Friday 18 June 6;30 pm - 7:30 pm
We are thrilled to present Emmah and Nomakhwezi to audiences from both hemispheres in this second online event from the Quay Words and Poetry Africa partnership. This event will be live-streamed from 6.30 – 7.30 pm UK time. Save your seat today.
About the writers
What started in 2009, as a mere stress reliever has helped Emmah Mabye become a poetry firebrand. Emmah has had the great privilege of taking her works to international poetry festivals, schools, corporates, churches, national radio, national TV, Poetry Africa Festival and even performing at the South African Local Government Association (SALGA) 2016 National Conference.
In her debut poetry collection, Clocking In, Emmah journeys into man as a tripartite being – thus clocking into one’s spirit, soul and body – and doing so with her through poetry. Thus far, the collection has been well received not only in South Africa but also in Sweden, Belgium, Zambia, Kenya and Canada; scooping an award at the first AfriCAN Authors Awards in 2018.
Born in Johannesburg, South Africa to a German – South African artist couple, Nomakhwezi Becker was raised with a love and great respect for all kinds of artforms. Having taking her first steps on stage, she likes to believe she was giving everyone a sign that this would be her home. She is a performer, writer, poet, arts administrator and theatre workshop facilitator who has a great appreciation for gaining knowledge, through all kinds of research. She has performed her poetry locally as well as on international platforms such as Poetry Africa, Funda Fest in Rhode Island and MODHAFEST.

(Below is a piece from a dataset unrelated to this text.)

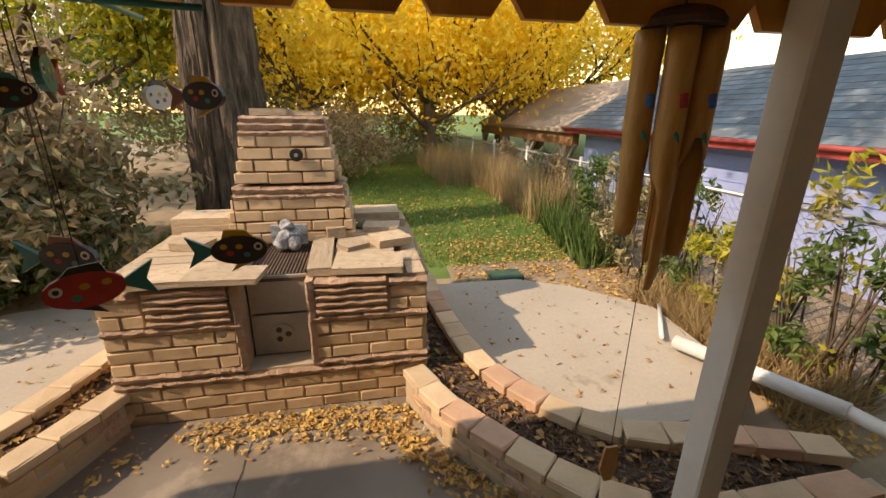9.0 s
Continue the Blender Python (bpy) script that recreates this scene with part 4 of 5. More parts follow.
# fish mobile
def fish(at, turn, body, tail, fin, size=1.0):
    f = thing("hanging_fish", at, "painted wooden fish ornament hung on thread", "fish ornament", "painted fish of the mobile")
    m = pose(*at, 0, 0, turn) @ Matrix.Scale(size, 4)
    def flat(pts, th, mm, name, par=f):
        bm = plate(pts, "y", -th, th)
        bmesh.ops.transform(bm, matrix=m, verts=bm.verts[:])
        return part(name, bm, mm, par)
    oval = [(0.075 * math.cos(a), 0.042 * math.sin(a)) for a in [math.tau * q / 18 for q in range(18)]]
    b = flat(oval, 0.008, body, "body")
    flat([(-0.068, 0.006), (-0.135, 0.045), (-0.115, 0.0), (-0.135, -0.045), (-0.068, -0.006)], 0.006, tail, "tail")
    flat([(-0.045, 0.030), (-0.035, 0.06), (0.02, 0.056), (0.05, 0.026)], 0.005, fin, "fin")
    flat([(-0.01, -0.038), (-0.03, -0.065), (0.025, -0.04)], 0.005, fin, "fin")
    flat([(0.012 * math.cos(a) + 0.05, 0.012 * math.sin(a) + 0.008) for a in [math.tau * q / 10 for q in range(10)]], 0.0095, M_PVC, "eye", b)
    flat([(0.006 * math.cos(a) + 0.05, 0.006 * math.sin(a) + 0.008) for a in [math.tau * q / 10 for q in range(10)]], 0.0105, M_BLK, "pupil", b)
    for k, (px, pz, mm) in enumerate(((0.0, 0.01, M_YELL), (-0.025, -0.008, M_PINK), (0.018, -0.015, M_TEAL), (-0.04, 0.012, M_YELL))):
        flat([(0.010 * math.cos(a) + px, 0.008 * math.sin(a) + pz) for a in [math.tau * q / 7 for q in range(7)]], 0.0088, mm, "painted_spot", b)
    bm = tube([(0, 0, 0.05), (0, 0, (1.78 - at[2]) / size)], 0.0016, 4)
    bmesh.ops.transform(bm, matrix=m, verts=bm.verts[:])
    part("thread", bm, M_TWIG, f)
    return f


rod = thing("mobile_rod", (-2.2, 2.07, 1.78), "thin dark teal crossed rods carrying the fish", "mobile")
part("rod", tube([(-2.2, 1.88, 1.785), (-2.2, 2.22, 1.775)], 0.006, 6), M_TEAL, rod)
part("rod", tube([(-2.36, 2.06, 1.785), (-2.03, 2.06, 1.775)], 0.005, 6), M_TEAL, rod)
part("cord", tube([(-2.2, 2.06, 1.785), (-2.2, 2.06, 1.93)], 0.0015, 4), M_TWIG, rod)
fish((-2.2, 1.91, 1.64), 100, M_BLK, M_PINK, M_TEAL, 0.55)
fish((-2.2, 2.2, 1.64), 65, M_BLK, M_COPPER, M_YELL, 0.55)
fish((-2.05, 2.06, 1.66), 20, M_TEAL, M_PINK, M_BLK, 0.55)
fish((-2.34, 2.07, 1.64), -10, M_PVC, M_COPPER, M_BLK, 0.55)
fish((-2.2, 1.93, 1.36), 80, M_BLK, M_TEAL, M_COPPER, 0.68)
fish((-2.2, 2.22, 1.36), 95, M_BLK, M_TEAL, M_YELL, 0.68)
fish((-2.06, 2.03, 1.35), -60, M_PINK, M_TEAL, M_BLK, 0.68)

# butterfly on the gable
c = thing("butterfly_ornament", (-0.87, 4.62, 2.24), "white and black metal butterfly on the pine gable", "ornament")
for sg in (-1, 1):
    bm = bmesh.new()
    tube([(-0.87 + sg * x, 4.622, 2.24 + z) for x, z in ((0.01, 0.0), (0.05, 0.06), (0.13, 0.09), (0.14, 0.05), (0.08, 0.0), (0.11, -0.05), (0.06, -0.085), (0.01, -0.02))], 0.012, 6, bm)
    for x, z in ((0.10, 0.06), (0.085, 0.03), (0.07, -0.05)):
        tube([(-0.87 + sg * 0.015, 4.622, 2.235), (-0.87 + sg * x, 4.622, 2.24 + z)], 0.008, 5, bm)
    part("wing", bm, M_PVC, c)
part("body", tube([(-0.87, 4.618, 2.29), (-0.87, 4.616, 2.24), (-0.87, 4.618, 2.17)], 0.01, 8, None, [0.006, 0.012, 0.005]), M_BLK, c)

# small bell string on the corner post
c = thing("bell_string", (-2.135, 4.46, 1.6), "string of small cream ceramic bells on the post", "bell string")
for z, r in ((1.72, 0.034), (1.60, 0.042)):
    part("bell", tube([(-2.12, 4.44, z + 0.05), (-2.12, 4.44, z + 0.02), (-2.12, 4.44, z - 0.03)], r, 12, None, [0.012, r * 0.8, r]), M_WHITE, c)
part("clapper", tube([(-2.12, 4.44, 1.50), (-2.12, 4.44, 1.45), (-2.12, 4.44, 1.42)], 0.01, 8, None, [0.004, 0.014, 0.010]), M_WHITE, c)
part("string", tube([(-2.12, 4.44, 1.86), (-2.12, 4.44, 1.45)], 0.002, 4), M_TWIG, c)

# downspout with extension
c = thing("downspout", (-2.42, 4.72, 0.2), "white metal downspout with a long ground extension", "downspout")
part("pipe", tube(curve_pts([(-2.40, 4.72, 2.1), (-2.41, 4.72, 1.2), (-2.42, 4.72, 0.36), (-2.46, 4.70, 0.29), (-2.6, 4.68, 0.28)], 4), 0.035, 8), M_PVC, c)
part("extension", tube([(-2.6, 4.68, 0.28), (-3.4, 4.40, 0.22)], 0.045, 8), M_PVC, c)
part("extension", tube([(-3.5, 4.38, 0.2), (-4.0, 4.75, 0.17)], 0.016, 8), M_PVC, c)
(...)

Becker’s work often focuses on claiming the in-between space as a mixed race and transnational woman who has grown up between Europe and South Africa. “I feel that a claiming of this experience needs to be expressed more in the artistic world as there is a lack of representation of people who have been raised to acknowledge their many selves, histories, languages and cultures. We are the proof that colour lines and all other kinds of binaries are constructs and are a celebration of difference and similarity rather than the discomfort of it. We are also proof that all narratives matter, make up who we are and must continue to be told boldly and reimagined each time.” – Nomakhwezi Becker.